In recent months, she’s been expressing her anger from behind the wheel with a thumbs-down.
“It’s much more impactful than giving the middle finger because it’s such a major sign of disapproval,” she told The Post. “It just hits different.”
While the thumbs-up emoji was recently placed on the chopping block by younger members of the workforce for its “rude” and “hostile” undertones, Gen Z and young millennials are going all in on its polar opposite.
Twenty- and 30-somethings insist that a flash of the downward-facing digit is a more “hurtful” form of roadway retribution than flipping the bird. On TikTok, the hashtag #ThumbsDown has more than 16 million views.

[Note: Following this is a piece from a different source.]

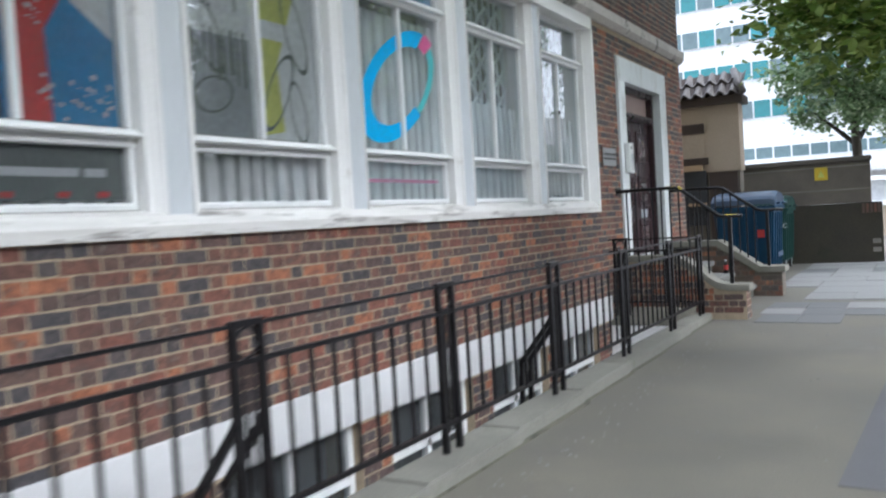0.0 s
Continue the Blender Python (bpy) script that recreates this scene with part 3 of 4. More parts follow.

“The second you receive a ‘thumbs-down’ in person, it’s like they just pushed your personal ‘dislike’ button. It can be triggering,” Brenna Sharp, 31, told The Post.
Sharp, a zip line instructor from Hawaii, swapped giving the finger for giving a thumbs-down in late 2022, in an effort to set a better example for her 3-year-old daughter. She also thinks it’s more effective with whomever offended her.
It’s “a wake up call,” she said. “Like, ‘Oh gosh, I guess I made a mistake there. They’re really disappointed [in me].’”
It certainly had an effect on TikToker Paige Brickl, 26.
She told her followers that she’s still bothered about the time she received the hand reprimand after driving too slowly on a roadway fraught with elks during a trip to Colorado.
“I think about [getting a thumbs-down] every single day,” she lamented. “Flipping people off when you’re driving is dead. Give them a thumbs-down, they will never forget you.”
Joe Navarro, a nonverbal communication and body language expert, told The Post the seemingly benign gesture can have a painful impact on a person, owing to mental shortcuts in the brain that cause people to experience immediate emotional reactions to situations.
“The brain thinks in heuristics,” said Navarro of the mental alleyways. “And when it sees something that dramatically changes the shape of the hand, leaving only one or two digits poking out … it makes you feel bad.”
He added that giving a thumbs-down, rather than sticking up the phallic middle finger, can more clearly indicate to the recipient that they did something wrong without being crass.
Navarro also noted that because the “thumbs-down” button has become the universal emblem of censure on popular platforms like YouTube, TikTok (the symbol is available to users in the comments section of a post) and text messaging apps, getting an in-person thumbs-down can cause some drivers to feel that they’re being rejected by the real world.
“We’re in an age where we need symbols to represent what we deem ‘good’ and ‘bad,’” Navarro said.
Deleon, who only started flashing the thumbs-down at fellow drivers at the start of the year, said she’s already seeing surprising results. She recently used the gesture after her Acura sedan was nearly sideswiped by a distracted driver talking on the phone.
“[The guy] looked at me and was in shock,” she said with a laugh, noting the added satisfaction of scolding the motorist without having to become too antagonistic.
“A few seconds later, I looked over into his car and he’d put his phone down.”